» **Collected material**:

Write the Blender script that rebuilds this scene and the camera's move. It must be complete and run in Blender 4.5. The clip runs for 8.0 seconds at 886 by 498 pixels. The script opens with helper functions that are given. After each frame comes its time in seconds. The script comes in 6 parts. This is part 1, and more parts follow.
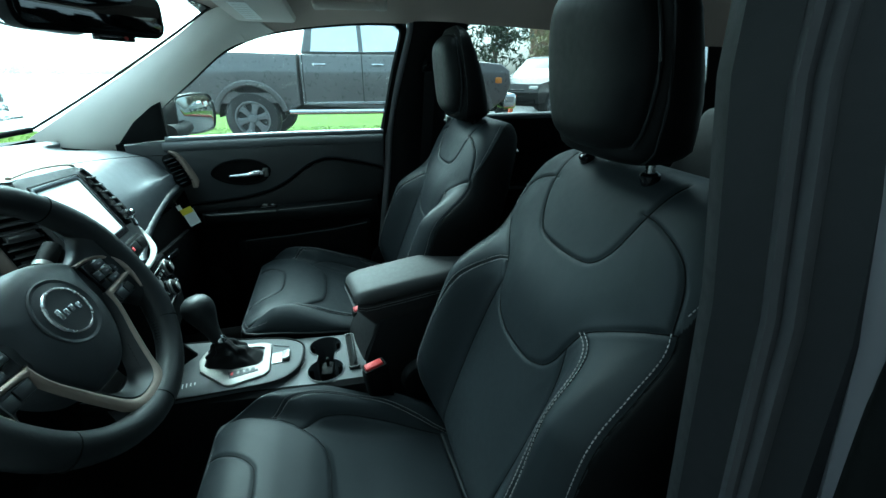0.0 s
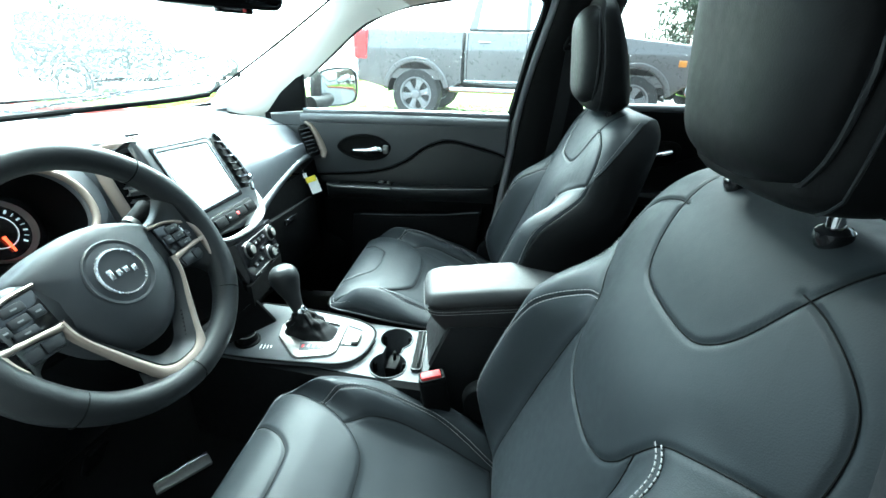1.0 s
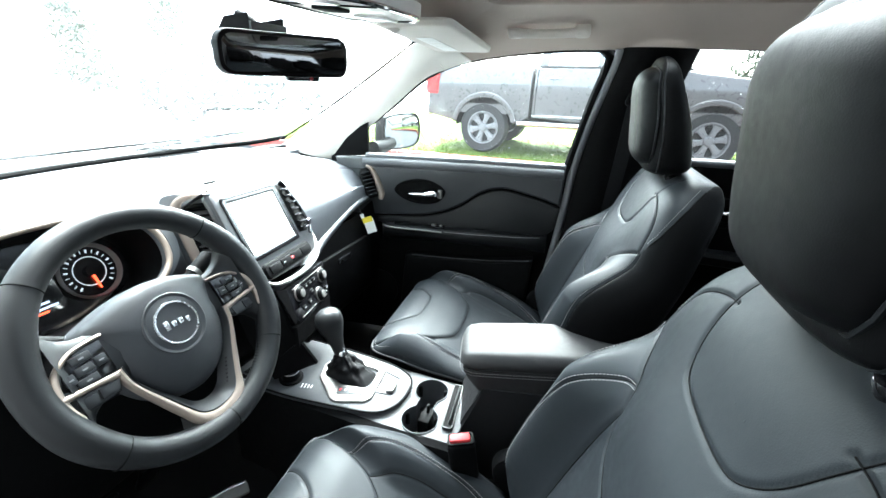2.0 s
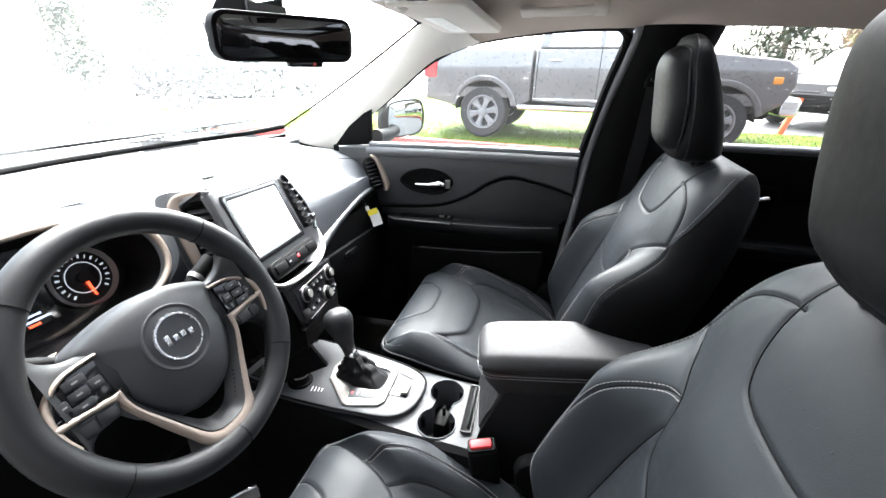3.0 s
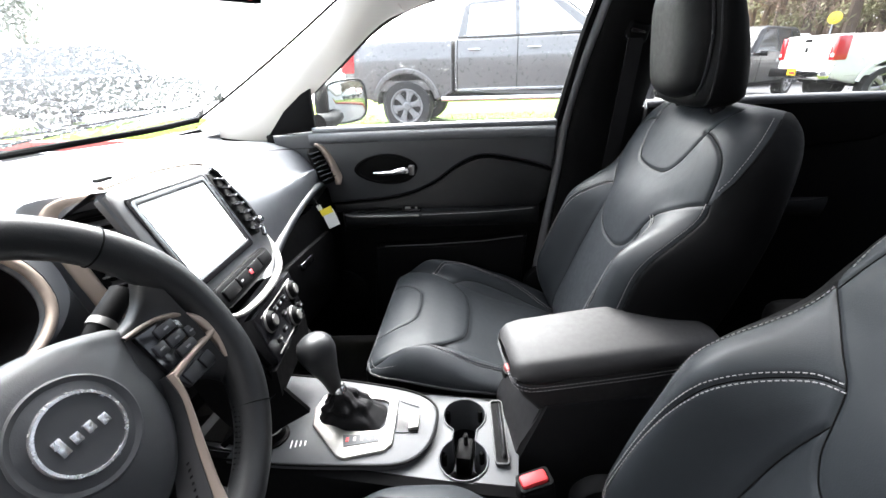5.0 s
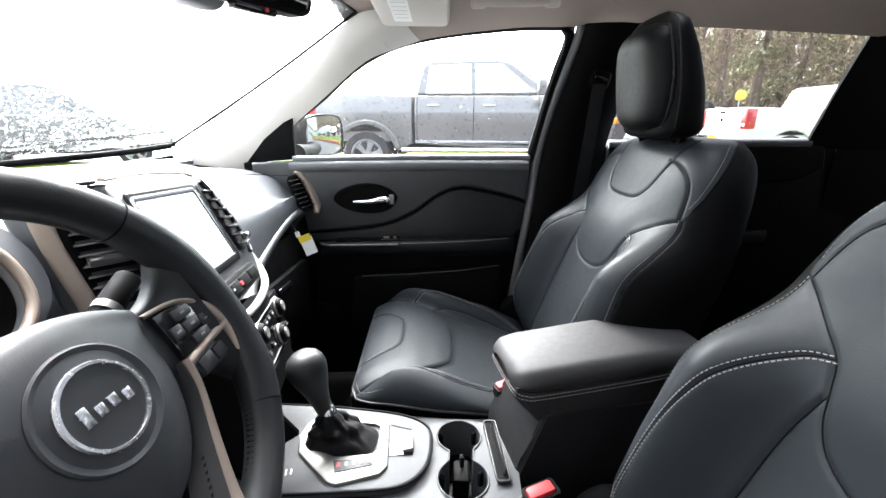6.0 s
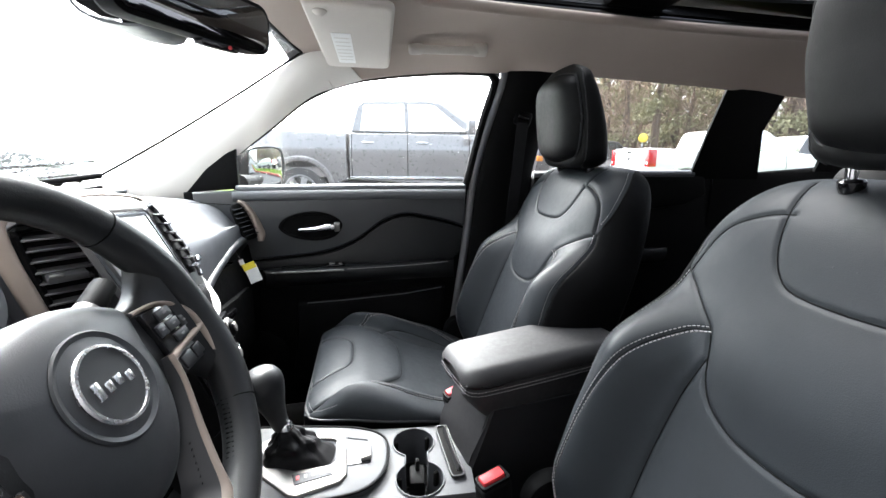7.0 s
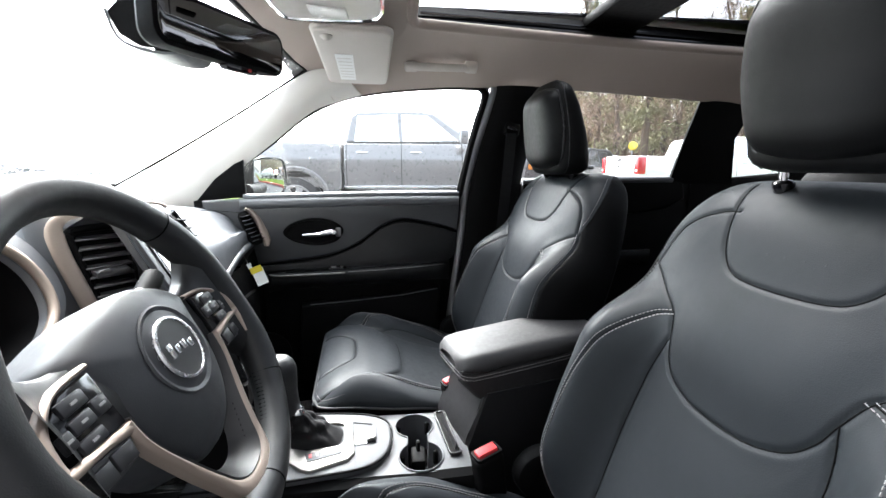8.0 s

» **What is needed**:
Omit pictures; set down the rest of the material word for word.

» **Answer**:
Write the Blender script that rebuilds this scene and the camera's move. It must be complete and run in Blender 4.5. The clip runs for 8.0 seconds at 886 by 498 pixels. The script opens with helper functions that are given. After each frame comes its time in seconds. The script comes in 6 parts. This is part 1, and more parts follow.
0.0 s
1.0 s
2.0 s
3.0 s
5.0 s
6.0 s
7.0 s
8.0 s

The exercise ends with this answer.